After graduating in 1895, William Ferris worked as a freelance writer and lecturer and studied for the ministry at Harvard Divinity School until 1899.  In 1900, he received a Master of Arts in Journalism from Harvard, and went on to teach at Tallahassee State College in Florida and Florida Baptist College (1900-1901) and Henderson Normal School and Kittrell College in North Carolina (1903-1905).

In 1905, Ferris served a five-year term as Pastor of the Congregational Church in Wilmington, North Carolina.  In 1910, after being ordained a minister in the African Methodist Episcopal (AME) Church, he engaged in mission work in Lowell and Salem, Massachusetts.

An outspoken defender of civil rights for African Americans, Ferris was a critic of Booker T. Washington’s accommodationist ideology and worked with William Monroe Trotter’s anti-Booker T. Washington publication Boston Guardian newspaper.  Ferris also joined W. E. B. Du Bois and the Niagara Movement (1905-1909) and was a committed member of the American Negro Academy (1897-1924), the first organization of its kind to promote higher education for African Americans.
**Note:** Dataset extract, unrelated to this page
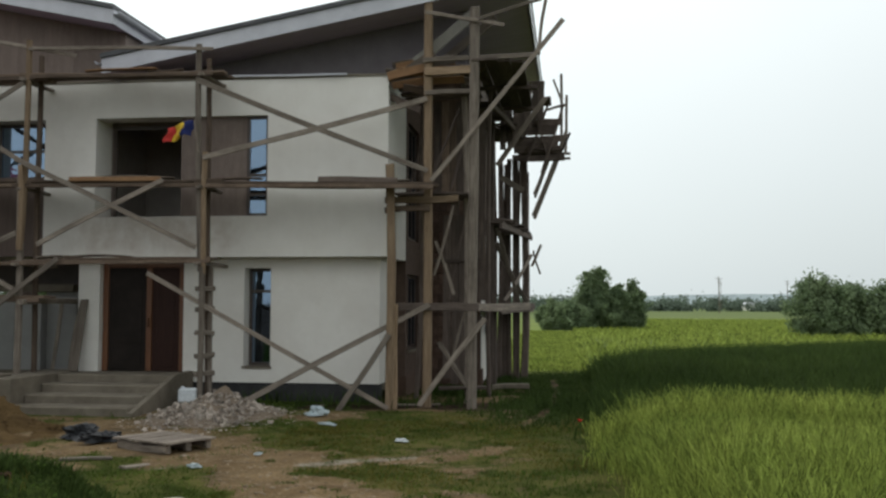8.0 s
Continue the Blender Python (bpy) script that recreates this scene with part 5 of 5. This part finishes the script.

A member of the “Talented Tenth,” William Ferris was controversial among many African American intellectuals, receiving much criticism for what they labeled his “assimilationist mis-education.”  An ambiguous figure, his rare mix of racial uplift ideology and Black Nationalism eventually isolated him from many of his “Talented Tenth” colleagues, including Du Bois and Trotter.

In his magnum opus, The African Abroad, or His Evolution in Western Civilization, Tracing His Development under Caucasian Milieu (1913), Ferris further weakened his reputation when he evaluated the cultural development of African people.

Responding to criticism of his seminal work, Ferris wrote to the chagrin of many African American intellectuals that, “after the Negro-Saxon has been made over into the image of the white man, he can hope to be made into the image of God.”  Years earlier Ferris suggested that the term “Negro-Saxon” replace “Negro” as a less disparaging term and a more appropriate identification of blacks living in white societies.

However, Ferris’s unique stance on uplift for his race found a warm reception in Marcus Garvey’s Universal Negro Improvement Association (UNIA), where in 1919 he became Assistant President General and literary editor of Garvey’s Negro World newspaper. Strongly emphasizing the need for a bold resurgence in black manhood, Ferris publicly praised Garvey as a hero for black people, particularly black men, universally.

Ferris died in 1941 in Harlem, New York.